Here’s a little science for my students. I am going a little bit crazy trying to get a binding assay to work using fluorescence polarization (FP). The basic idea is this: take a constant amount of a fluorescent molecule (aptamer, Apt), add something that changes its fluorescence polarization (ligand, L), and measure the FP. As ligand is added, fluorescence polarization should change.
We measure the initial FP, add ligand, measure the FP again and look at the change. The total FP should be the weighted average of the bound and unbound quantities. So, we can model the delta-FP as a binding curve. We know the total Apt and L. For a given Kd we can calculate predicted concentrations of all the species. Delta-FP is proportional to the concentration of bound aptamer in in the product. That’s freshman chemistry and algebra.

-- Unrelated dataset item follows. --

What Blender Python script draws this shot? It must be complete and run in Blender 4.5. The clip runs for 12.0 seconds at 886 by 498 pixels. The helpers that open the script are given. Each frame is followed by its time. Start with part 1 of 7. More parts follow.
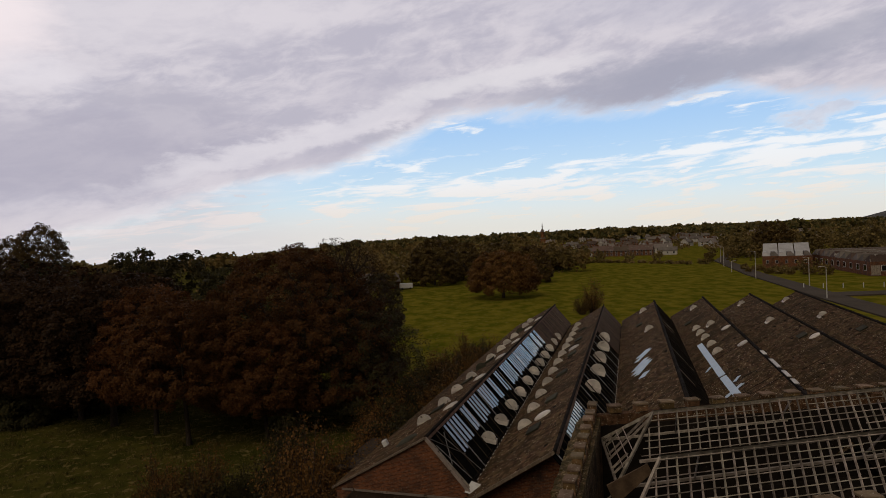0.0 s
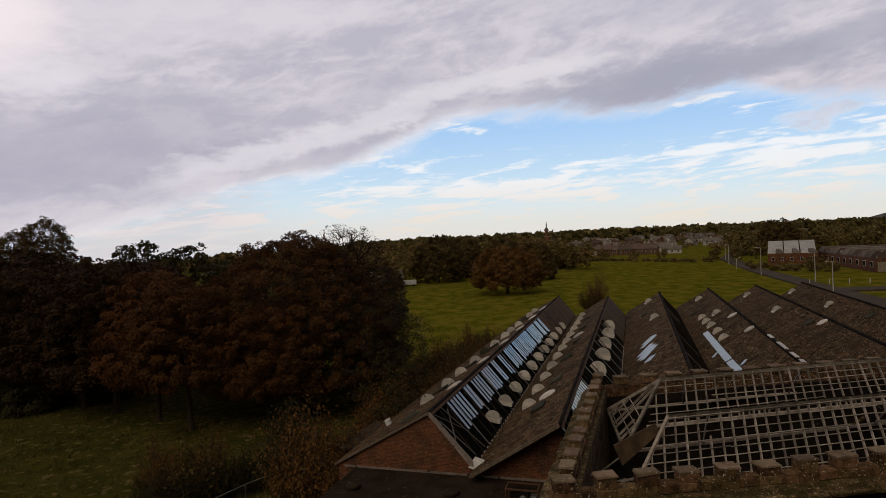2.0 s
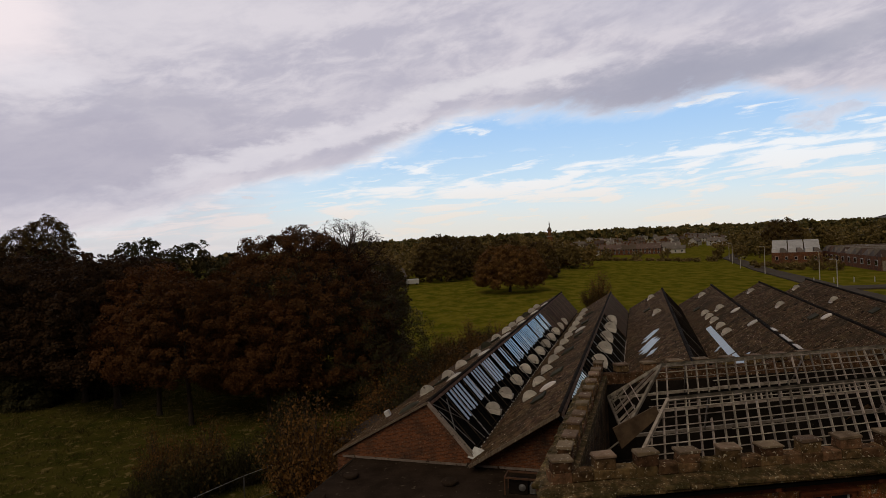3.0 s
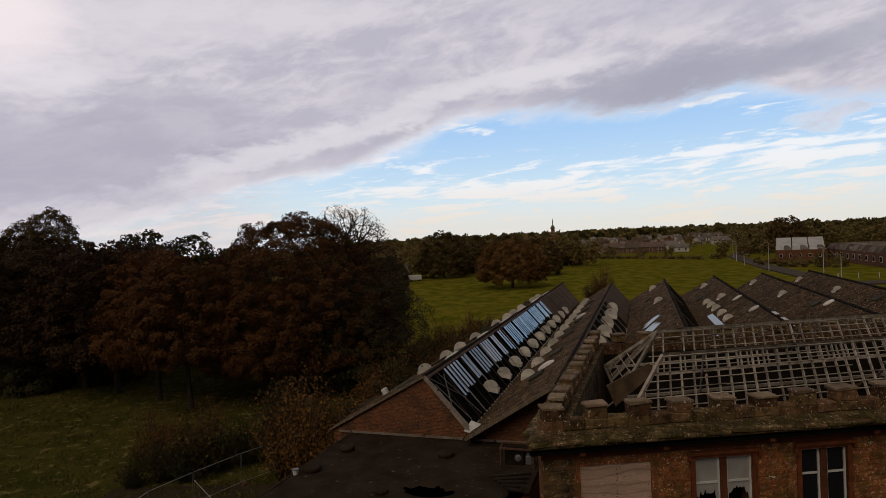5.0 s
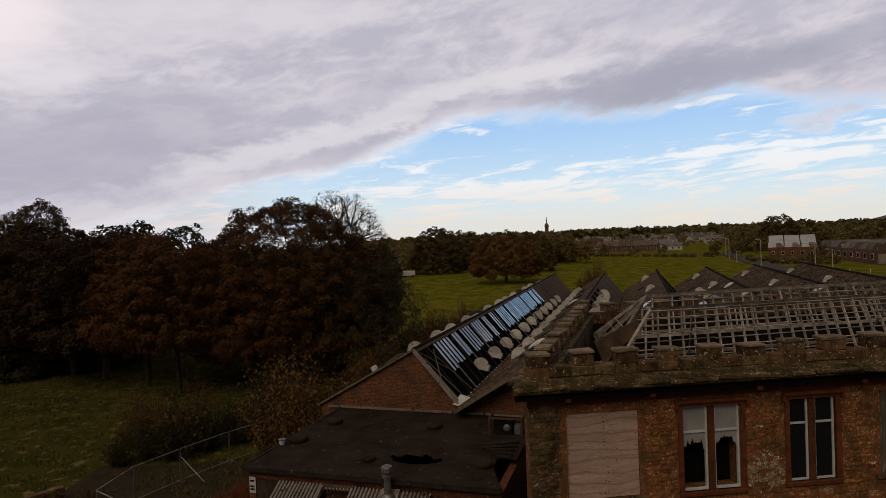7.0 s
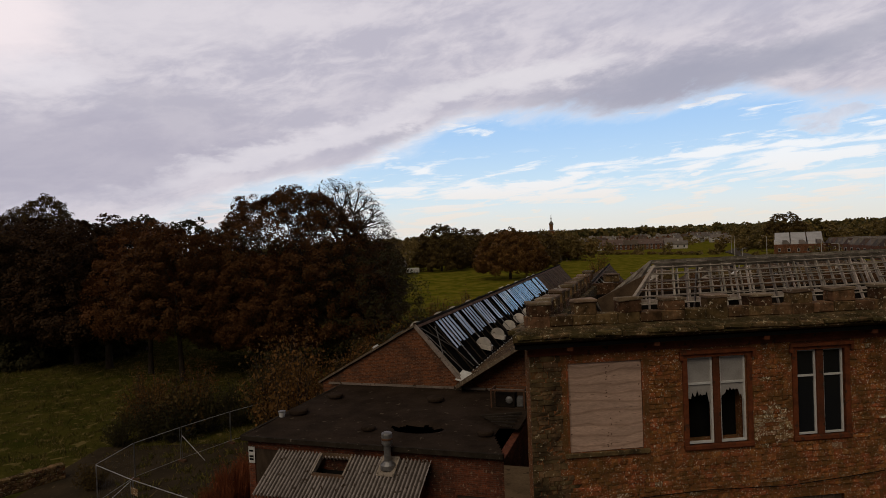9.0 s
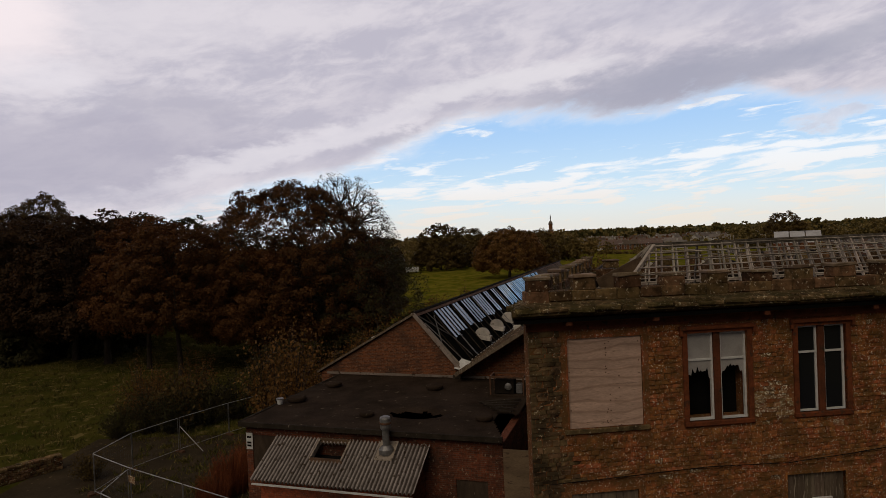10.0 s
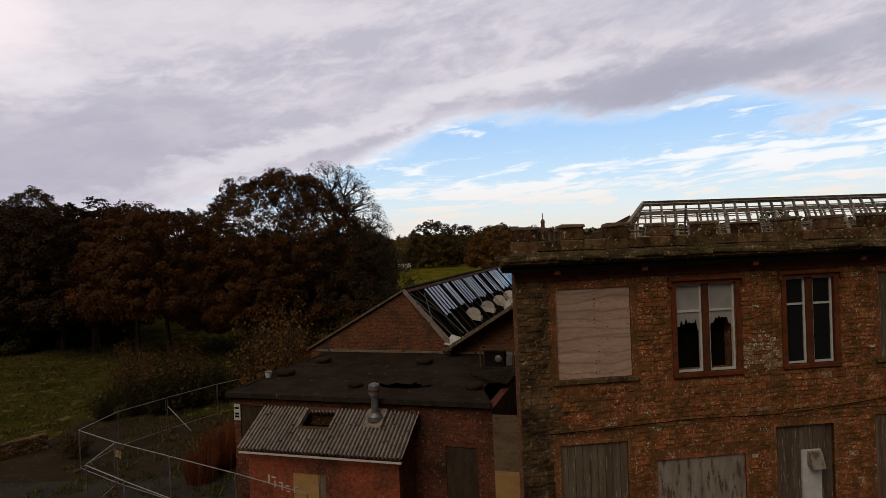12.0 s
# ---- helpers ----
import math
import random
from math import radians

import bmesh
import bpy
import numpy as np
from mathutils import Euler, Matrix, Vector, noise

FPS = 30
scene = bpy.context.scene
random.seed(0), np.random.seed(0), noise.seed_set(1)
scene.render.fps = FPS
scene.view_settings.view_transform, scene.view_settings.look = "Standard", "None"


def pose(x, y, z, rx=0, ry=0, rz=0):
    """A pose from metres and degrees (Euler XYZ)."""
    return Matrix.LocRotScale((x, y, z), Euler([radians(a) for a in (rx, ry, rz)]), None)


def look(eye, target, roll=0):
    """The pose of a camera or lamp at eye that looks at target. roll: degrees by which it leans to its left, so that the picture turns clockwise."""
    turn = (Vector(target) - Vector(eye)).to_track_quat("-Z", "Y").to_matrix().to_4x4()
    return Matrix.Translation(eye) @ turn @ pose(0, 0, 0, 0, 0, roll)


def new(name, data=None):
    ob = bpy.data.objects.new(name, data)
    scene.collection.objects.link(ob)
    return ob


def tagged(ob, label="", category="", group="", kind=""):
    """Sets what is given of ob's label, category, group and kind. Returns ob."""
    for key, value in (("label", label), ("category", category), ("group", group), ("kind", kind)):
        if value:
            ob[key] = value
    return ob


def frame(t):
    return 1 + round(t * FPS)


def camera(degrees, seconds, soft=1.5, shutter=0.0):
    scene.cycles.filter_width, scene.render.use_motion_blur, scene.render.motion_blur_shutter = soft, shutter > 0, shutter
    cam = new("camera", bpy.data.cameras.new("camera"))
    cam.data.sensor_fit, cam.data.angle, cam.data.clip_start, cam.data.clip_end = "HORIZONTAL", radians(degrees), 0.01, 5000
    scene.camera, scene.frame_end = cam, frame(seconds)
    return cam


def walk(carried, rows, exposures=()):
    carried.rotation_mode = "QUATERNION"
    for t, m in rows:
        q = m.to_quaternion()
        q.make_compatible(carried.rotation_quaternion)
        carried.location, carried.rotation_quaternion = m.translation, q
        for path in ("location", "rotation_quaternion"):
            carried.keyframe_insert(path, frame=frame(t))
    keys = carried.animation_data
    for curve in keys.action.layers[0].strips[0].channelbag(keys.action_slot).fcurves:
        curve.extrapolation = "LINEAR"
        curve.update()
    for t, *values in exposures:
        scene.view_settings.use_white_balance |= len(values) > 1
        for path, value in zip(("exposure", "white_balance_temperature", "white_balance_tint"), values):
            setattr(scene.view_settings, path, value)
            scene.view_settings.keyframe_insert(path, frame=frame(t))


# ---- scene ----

We If we guess the equilibrium constant and guess the maximum FP, we can compare to the experimental results. After a lot of guess-and-check (called a nonlinear fit and done automatically with the Excel Solver Add-in) we get a binding curve (line) that sort-of matches the data (dots). It suggests a Kd of ~100 nM which is within an order of magnitude of the Kd of this aptamer as measured by dot-blot… but look at those error bars. That’s the standard deviation among 3 replicates. Not good.
Why are these error bars so big? Sample preparation or instrument? We pipetted 24 samples of our 20 nM aptamer across one row of wells on the 384-well plate. The same solution went into each well. Results were disappointingly inconsistent.
The well-to-well standard deviation is .02, which is as large as our maximum delta-FP signal. That’s not usable. The scan-to-scan repeatability is not as bad. The orange and blue data are repeated scans of the same row. Since the scan-to-scan repeatability is OK, we used delta-FP (before and after adding ligand) for the binding assay (rather than raw FP). The standard deviation of the delta-FP is .002. The change after adding ligand is as large as .015. So, maybe there’s something, but it’s still not good.
Why is it so bad and how can we fix it? We can go a higher on aptamer concentration. That will give better SNR and maybe overwhelm whatever the variable interference is from well-to-well. We can also take numerous data points for each well and average them. If the plate reader’s positional reproducibility is the problem, averaging should help.